Caso che da Udine finì sul New York Times

UDINE. Tutto cominciò un pomeriggio d’autunno, precisamente il primo ottobre del 1993, quando una donna che all’epoca aveva 35 anni, i capelli rossi, gli occhi grandi e la parlantina accattivante, accompagnata dal marito e dal figlio allora minorenne, si presentò nella sede del “Messaggero Veneto”, oggi come allora in viale Palmanova 290 a Udine, dicendo che era a conoscenza di segreti sconvolgenti riguardanti la storia recente della Repubblica.
Era Donatella Di Rosa che, ai cronisti della redazione, raccontò quella che sembrò una storia che avrebbe potuto creare un vero e proprio terremoto, a molti livelli.

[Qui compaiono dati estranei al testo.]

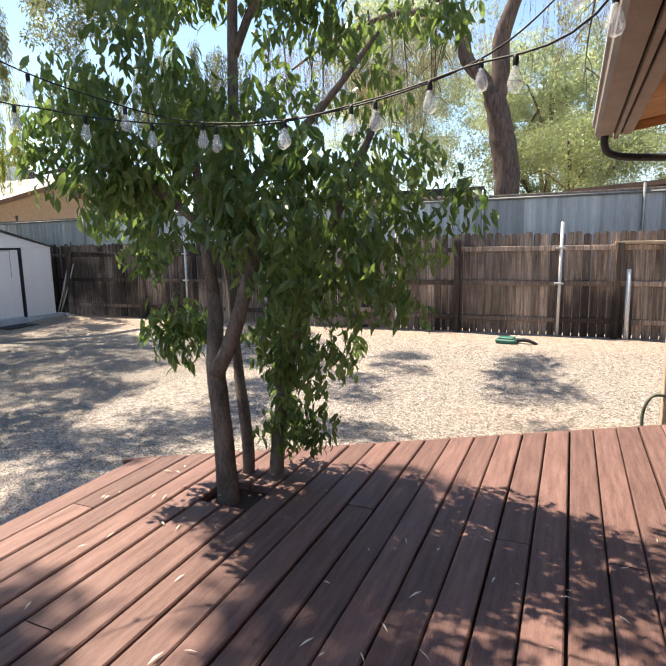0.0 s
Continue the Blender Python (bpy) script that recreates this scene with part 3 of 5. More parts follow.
def ribbed_wall(along, a, b, at, lo, hi, flip, name, rib=0.205, depth=0.012):
    """A sheet wall with shallow upright ribs."""
    bm = bmesh.new()
    n = max(1, int(round((b - a) / rib)))
    prof = []
    for i in range(n):
        s = a + (b - a) * i / n
        st = (b - a) / n
        prof += [(s, 0), (s + st * 0.80, 0), (s + st * 0.86, depth), (s + st * 0.94, depth)]
    prof.append((b, 0))
    rows = []
    for u, v in prof:
        q = at + (v if flip else -v)
        pt = (q, u) if along == "y" else (u, q)
        rows.append((bm.verts.new((*pt, lo)), bm.verts.new((*pt, hi))))
    for (p, q), (r_, s_) in zip(rows, rows[1:]):
        bm.faces.new((p, r_, s_, q))
    bmesh.ops.recalc_face_normals(bm, faces=bm.faces)
    ext = bmesh.ops.extrude_face_region(bm, geom=bm.faces[:])
    inward = Vector((-0.02 if flip else 0.02, 0, 0)) if along == "y" else Vector((0, -0.02 if flip else 0.02, 0))
    bmesh.ops.translate(bm, verts=[v for v in ext["geom"] if isinstance(v, bmesh.types.BMVert)], vec=inward)
    bmesh.ops.recalc_face_normals(bm, faces=bm.faces)
    return part(name, bm, SHED_PAINT, shed)


D0, D1 = 7.47, 9.18
ribbed_wall("y", S0, D0, SX1, FLOOR, EAVE, True, "front_panel", 0.24, 0.0015)
ribbed_wall("y", D1, S1, SX1, FLOOR, EAVE, True, "front_panel", 0.26, 0.0015)
ribbed_wall("x", SX0, SX1, S0, FLOOR, EAVE, False, "side_wall", 0.30, 0.004)
ribbed_wall("x", SX0, SX1, S1, FLOOR, EAVE, True, "side_wall", 0.30, 0.004)
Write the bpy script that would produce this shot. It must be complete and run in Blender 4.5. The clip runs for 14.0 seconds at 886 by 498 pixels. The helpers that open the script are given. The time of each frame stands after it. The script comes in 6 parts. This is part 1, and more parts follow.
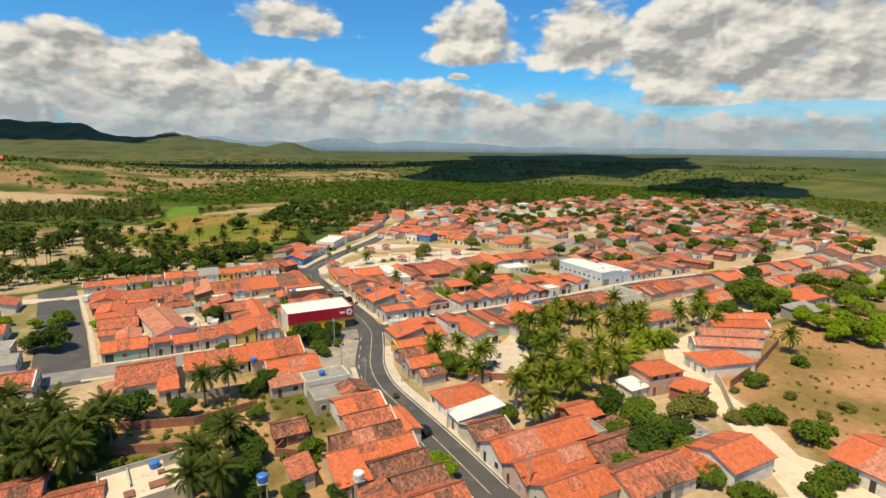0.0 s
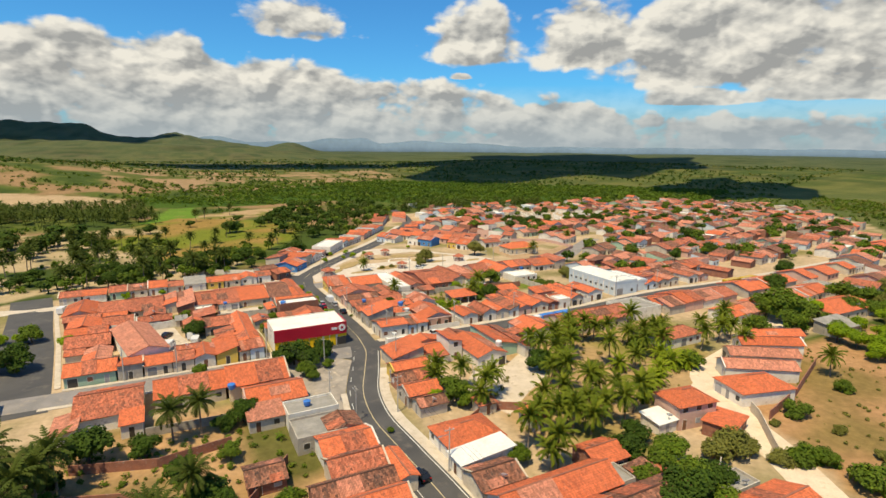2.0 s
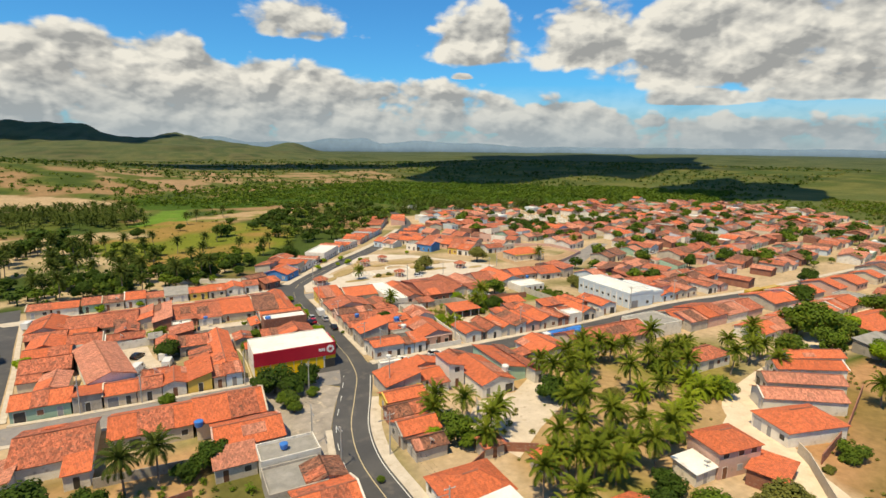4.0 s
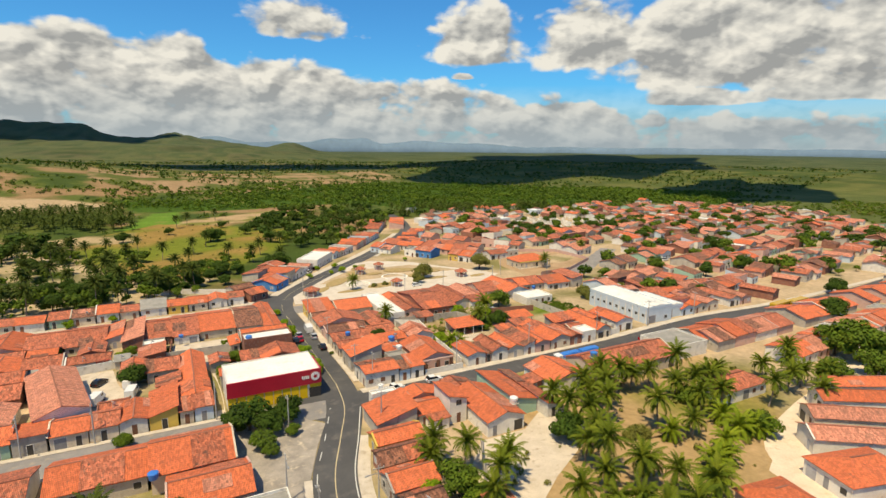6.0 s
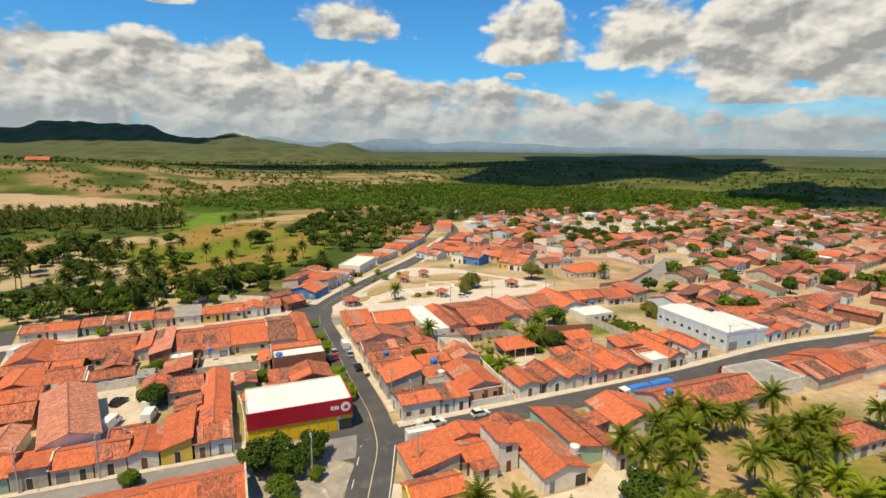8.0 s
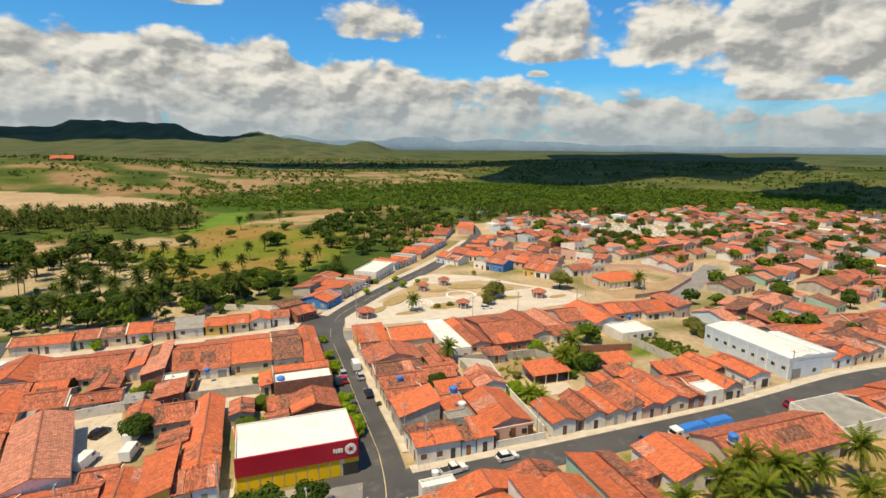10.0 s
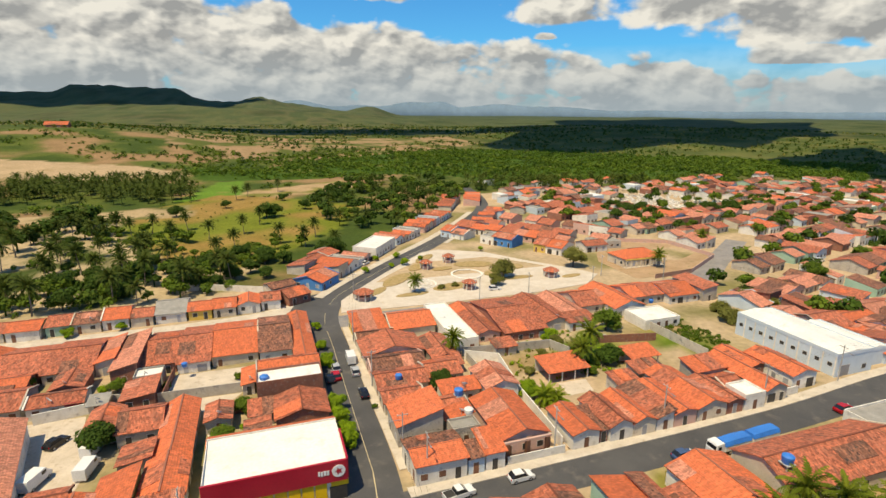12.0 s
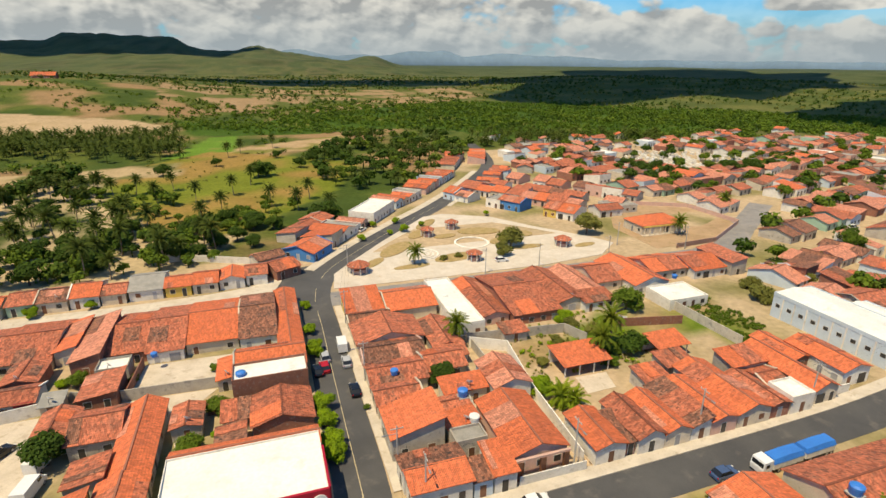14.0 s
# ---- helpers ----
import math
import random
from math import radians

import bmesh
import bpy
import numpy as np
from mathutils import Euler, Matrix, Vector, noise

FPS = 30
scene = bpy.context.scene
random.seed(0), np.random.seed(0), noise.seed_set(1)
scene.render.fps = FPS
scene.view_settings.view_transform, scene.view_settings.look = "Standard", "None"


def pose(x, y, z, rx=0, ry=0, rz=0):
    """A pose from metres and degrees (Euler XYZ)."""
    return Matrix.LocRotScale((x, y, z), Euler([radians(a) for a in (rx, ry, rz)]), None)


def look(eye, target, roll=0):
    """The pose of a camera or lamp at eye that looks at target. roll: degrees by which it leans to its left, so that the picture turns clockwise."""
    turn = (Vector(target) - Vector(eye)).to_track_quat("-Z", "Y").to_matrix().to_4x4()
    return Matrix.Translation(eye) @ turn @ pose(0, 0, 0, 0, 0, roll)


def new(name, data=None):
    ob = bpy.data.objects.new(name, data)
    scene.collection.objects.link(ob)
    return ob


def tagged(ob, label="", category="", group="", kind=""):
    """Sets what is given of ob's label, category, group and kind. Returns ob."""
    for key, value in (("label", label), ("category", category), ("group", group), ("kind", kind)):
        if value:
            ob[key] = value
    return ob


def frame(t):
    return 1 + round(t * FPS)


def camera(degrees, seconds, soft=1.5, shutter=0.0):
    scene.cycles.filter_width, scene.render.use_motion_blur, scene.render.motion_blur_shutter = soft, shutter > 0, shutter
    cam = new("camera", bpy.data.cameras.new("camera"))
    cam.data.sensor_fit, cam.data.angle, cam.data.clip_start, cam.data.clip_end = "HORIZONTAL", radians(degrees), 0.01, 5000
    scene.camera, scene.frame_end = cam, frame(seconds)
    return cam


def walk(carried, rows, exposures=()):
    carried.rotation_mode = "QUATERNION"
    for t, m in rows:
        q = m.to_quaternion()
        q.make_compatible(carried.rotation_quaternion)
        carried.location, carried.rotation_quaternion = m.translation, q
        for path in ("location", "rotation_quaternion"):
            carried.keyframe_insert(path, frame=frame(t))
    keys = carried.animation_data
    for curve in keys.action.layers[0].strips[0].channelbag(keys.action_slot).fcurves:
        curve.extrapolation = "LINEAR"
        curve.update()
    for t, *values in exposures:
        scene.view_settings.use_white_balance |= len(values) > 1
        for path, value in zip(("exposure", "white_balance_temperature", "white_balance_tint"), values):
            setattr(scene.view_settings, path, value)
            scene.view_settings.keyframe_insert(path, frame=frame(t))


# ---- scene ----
cam = camera(78.8, 14.0)
METRES, EYE, TILT, LEAN, TURN = 108.0, 54.0, 0.0, 0.0, -27.5
ROWS = [
    (0.0, 0.0, 0.0, 0.0, 0.1, -10.87, -0.52),
    (0.5, 0.0011, 0.0319, -0.0001, 0.2, -10.87, -0.53),
    (1.0, 0.0019, 0.0649, 0.0001, 0.27, -10.89, -0.52),
    (1.5, 0.0024, 0.0988, 0.0001, 0.32, -10.88, -0.48),
    (2.0, 0.0025, 0.1335, 0.0001, 0.37, -10.88, -0.46),
    (2.5, 0.0033, 0.1688, 0.0, 0.39, -10.87, -0.43),
    (3.0, 0.0038, 0.2043, 0.0004, 0.43, -10.89, -0.45),
    (5.5, 0.0048, 0.3849, 0.0018, 0.52, -10.87, -0.43),
    (6.0, 0.0046, 0.4214, 0.0023, 0.54, -10.87, -0.45),
    (6.5, 0.0036, 0.4581, 0.0027, 1.36, -10.87, -0.42),
    (7.0, 0.0034, 0.4949, 0.0028, 2.83, -10.89, -0.43),
    (7.5, 0.0018, 0.5316, 0.0027, 4.33, -10.88, -0.47),
    (8.0, -0.0004, 0.5683, 0.0028, 5.78, -10.89, -0.46),
    (8.5, -0.0041, 0.605, 0.0028, 6.77, -10.91, -0.43),
    (9.0, -0.0079, 0.6414, 0.0033, 7.4, -10.92, -0.42),
    (11.5, -0.0299, 0.8178, 0.0046, 8.59, -13.0, -0.39),
    (12.0, -0.0347, 0.8535, 0.0042, 8.64, -14.6, -0.35),
    (12.5, -0.0397, 0.889, 0.0045, 8.75, -16.09, -0.35),
    (13.0, -0.045, 0.9248, 0.0047, 8.83, -17.39, -0.37),
    (13.5, -0.0496, 0.9605, 0.0051, 8.93, -18.63, -0.35),
    (14.0, -0.0549, 0.9963, 0.0052, 8.99, -19.5, -0.36),
]
walk(cam, [(t, pose(0, 0, EYE, TILT, LEAN, TURN) @ pose(METRES * x, METRES * y, METRES * z, 90 + pitch, roll, yaw)) for t, x, y, z, yaw, pitch, roll in ROWS],
     exposures=((0.0, 0.11, 8200, 6), (14.0, 0.09, 8200, 6)))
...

E così fu: le notizie del presunto golpe, di Gianni Nardi, degli alti militari coinvolti, fecero il giro di tutti i media nazionali, telegiornali e grandi testate compresi, e poi arrivarono perfino in prima pagina al New York Times, con una foto che ritraeva la Di Rosa durante una conferenza stampa improvvisata proprio nell’area della rotativa del “Messaggero Veneto”.
La Di Rosa con il marito fu arrestata al termine dell’ennesimo incontro con i giornalisti, la mattina del 28 ottobre 1993. Dall’anno seguente lasciò il Friuli e fu poi condannata in appello a due anni e otto mesi di reclusione (pena sospesa) per calunnia e autocalunnia e al risarcimento di 800 milioni di lire alle parti civili; sostenne in seguito di aver forse confuso il Gianni Nardi terrorista con un omonimo.
Nel 1994 posò senza veli per le due riviste Playboy e Playmen (comparendo anche due volte sulla copertina di quest’ultima). Ebbe, in seguito, una breve attività come fotomodella e personaggio televisivo. Poi per lunghi anni il nulla, fino all’intervista di ieri.